Respecting the Conewago family:

Andrew Shriver, the head of the family, had seven children; three sons, David, Andrew and Jacob, and four daughters, whose names are not given in the preceding narrative, though it is stated that they married, and reared large families. The history of David Shriver, the eldest son, and that of his descendants and connections, is given at length in these pages. Andrew, the second son, remained at the Conewago home, and reared a large family, the records of which will appear in due order. Jacob, the third son, had one son who died early, and his father soon after, leaving no descendants. The marriages and history of the daughters, and their descendants, will be given as far as may be obtained at this late period. Ludwig Shriver and David Young, his step-brother, as seen by the records, were early identified with the Conewago settlement, but nothing further is known of their history. It is singular that no mention is made of the daughters, Anna Margareta Shriver and Anna Margareta Young, her step-sister, either before or after the emigration of the family to this country.
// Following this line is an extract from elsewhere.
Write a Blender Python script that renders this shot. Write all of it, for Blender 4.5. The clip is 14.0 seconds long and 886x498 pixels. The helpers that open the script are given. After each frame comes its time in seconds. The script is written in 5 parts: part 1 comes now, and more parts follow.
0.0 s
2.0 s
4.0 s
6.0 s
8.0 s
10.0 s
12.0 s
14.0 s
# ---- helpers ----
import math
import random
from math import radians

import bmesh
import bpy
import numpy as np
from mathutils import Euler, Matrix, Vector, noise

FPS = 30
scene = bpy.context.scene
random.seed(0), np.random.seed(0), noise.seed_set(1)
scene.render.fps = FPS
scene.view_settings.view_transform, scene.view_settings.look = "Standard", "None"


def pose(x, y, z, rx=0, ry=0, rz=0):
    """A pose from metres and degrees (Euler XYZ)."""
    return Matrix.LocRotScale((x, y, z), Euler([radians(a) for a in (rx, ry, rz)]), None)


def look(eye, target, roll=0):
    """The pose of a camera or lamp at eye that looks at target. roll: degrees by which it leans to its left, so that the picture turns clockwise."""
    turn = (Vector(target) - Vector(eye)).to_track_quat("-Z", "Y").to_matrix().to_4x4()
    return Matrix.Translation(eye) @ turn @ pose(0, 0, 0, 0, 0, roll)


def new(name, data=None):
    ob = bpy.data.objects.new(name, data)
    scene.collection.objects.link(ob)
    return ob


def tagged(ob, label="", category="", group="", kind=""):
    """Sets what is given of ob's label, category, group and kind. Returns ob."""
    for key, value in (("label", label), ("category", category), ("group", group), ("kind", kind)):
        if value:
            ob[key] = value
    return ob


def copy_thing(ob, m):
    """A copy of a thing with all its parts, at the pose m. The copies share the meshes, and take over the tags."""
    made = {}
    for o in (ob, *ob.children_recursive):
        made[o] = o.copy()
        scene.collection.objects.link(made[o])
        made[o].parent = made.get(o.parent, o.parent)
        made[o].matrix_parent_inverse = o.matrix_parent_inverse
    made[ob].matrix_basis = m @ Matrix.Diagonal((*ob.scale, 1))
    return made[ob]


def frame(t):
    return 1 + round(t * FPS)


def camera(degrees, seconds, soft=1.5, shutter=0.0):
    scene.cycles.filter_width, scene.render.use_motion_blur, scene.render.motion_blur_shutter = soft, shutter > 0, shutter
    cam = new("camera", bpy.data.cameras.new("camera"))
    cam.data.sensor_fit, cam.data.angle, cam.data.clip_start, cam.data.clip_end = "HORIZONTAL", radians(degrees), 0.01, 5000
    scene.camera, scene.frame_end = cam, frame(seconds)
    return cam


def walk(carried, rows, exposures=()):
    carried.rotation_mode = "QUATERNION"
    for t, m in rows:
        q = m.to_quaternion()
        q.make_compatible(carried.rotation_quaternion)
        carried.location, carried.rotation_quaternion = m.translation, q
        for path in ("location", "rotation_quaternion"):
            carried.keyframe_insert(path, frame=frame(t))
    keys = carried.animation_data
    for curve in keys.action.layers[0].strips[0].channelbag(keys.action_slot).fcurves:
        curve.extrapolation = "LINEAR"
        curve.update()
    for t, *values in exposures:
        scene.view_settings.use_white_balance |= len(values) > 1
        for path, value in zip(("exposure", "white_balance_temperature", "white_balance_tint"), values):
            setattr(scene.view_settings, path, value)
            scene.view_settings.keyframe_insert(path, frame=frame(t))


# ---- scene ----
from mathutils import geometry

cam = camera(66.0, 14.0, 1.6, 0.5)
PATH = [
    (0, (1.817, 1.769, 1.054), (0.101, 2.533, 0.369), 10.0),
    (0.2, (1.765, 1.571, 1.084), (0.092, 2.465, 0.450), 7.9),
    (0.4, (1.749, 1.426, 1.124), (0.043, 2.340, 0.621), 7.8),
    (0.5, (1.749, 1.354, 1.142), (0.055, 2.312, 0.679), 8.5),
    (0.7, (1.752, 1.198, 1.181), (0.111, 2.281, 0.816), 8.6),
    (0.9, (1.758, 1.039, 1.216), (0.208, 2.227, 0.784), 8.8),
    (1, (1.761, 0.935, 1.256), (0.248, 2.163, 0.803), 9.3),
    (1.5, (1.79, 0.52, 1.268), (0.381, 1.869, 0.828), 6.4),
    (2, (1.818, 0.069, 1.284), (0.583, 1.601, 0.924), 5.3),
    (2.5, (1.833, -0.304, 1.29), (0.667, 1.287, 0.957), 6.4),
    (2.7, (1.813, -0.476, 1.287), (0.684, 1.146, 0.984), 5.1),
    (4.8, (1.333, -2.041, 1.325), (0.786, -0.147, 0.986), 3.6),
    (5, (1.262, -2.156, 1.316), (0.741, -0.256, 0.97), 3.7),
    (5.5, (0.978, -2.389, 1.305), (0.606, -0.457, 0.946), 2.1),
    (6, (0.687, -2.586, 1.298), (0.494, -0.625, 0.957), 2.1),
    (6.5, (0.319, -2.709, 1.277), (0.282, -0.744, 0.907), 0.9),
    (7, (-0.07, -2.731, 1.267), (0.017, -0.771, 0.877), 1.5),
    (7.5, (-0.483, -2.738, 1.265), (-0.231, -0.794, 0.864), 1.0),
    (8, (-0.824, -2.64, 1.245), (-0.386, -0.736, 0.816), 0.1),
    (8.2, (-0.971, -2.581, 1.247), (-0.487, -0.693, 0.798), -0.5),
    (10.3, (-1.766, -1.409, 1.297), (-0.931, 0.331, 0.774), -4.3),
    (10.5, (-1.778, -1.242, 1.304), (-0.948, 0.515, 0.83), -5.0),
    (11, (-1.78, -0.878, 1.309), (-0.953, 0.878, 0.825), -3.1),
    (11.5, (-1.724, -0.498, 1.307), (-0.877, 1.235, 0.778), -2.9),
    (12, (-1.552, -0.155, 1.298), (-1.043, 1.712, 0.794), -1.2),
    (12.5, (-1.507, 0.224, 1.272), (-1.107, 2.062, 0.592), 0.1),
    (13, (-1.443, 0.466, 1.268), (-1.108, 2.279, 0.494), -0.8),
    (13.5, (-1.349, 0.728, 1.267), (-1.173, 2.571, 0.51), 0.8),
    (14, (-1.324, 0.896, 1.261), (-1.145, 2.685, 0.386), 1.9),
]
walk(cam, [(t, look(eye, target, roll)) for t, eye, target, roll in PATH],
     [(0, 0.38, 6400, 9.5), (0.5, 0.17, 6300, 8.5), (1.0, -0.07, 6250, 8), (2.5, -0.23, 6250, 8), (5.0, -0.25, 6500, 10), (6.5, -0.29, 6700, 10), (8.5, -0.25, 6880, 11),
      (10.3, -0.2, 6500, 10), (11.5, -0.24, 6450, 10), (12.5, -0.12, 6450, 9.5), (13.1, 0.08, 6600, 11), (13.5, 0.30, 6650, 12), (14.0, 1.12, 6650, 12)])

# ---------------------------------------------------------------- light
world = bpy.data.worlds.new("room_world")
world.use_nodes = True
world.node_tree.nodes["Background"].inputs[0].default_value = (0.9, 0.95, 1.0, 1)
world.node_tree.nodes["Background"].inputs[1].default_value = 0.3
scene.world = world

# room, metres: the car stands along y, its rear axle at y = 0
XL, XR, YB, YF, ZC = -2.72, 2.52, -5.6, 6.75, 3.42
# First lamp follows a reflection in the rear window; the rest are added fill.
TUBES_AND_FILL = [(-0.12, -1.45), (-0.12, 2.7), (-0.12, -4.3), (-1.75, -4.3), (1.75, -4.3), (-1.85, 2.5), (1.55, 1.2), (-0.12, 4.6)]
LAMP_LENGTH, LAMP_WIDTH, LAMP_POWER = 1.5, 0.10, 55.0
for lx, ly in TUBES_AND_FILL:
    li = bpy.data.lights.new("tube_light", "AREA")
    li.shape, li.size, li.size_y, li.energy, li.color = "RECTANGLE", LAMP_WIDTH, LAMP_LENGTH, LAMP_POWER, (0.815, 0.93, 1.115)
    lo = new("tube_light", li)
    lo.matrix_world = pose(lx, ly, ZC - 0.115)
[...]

Andrew Shriver, the head of the Conewago family, died August 12th, 1797, aged eighty-four years, eleven months and six days.

His wife, Anna Maria Keiser, was born near Heidelberg, Germany, September –, 1710; died May 8th, 1801, in the ninety-first year of her age. Their remains are interred in Christ Church burial ground, where also are found the tombs of a number of their children and descendants.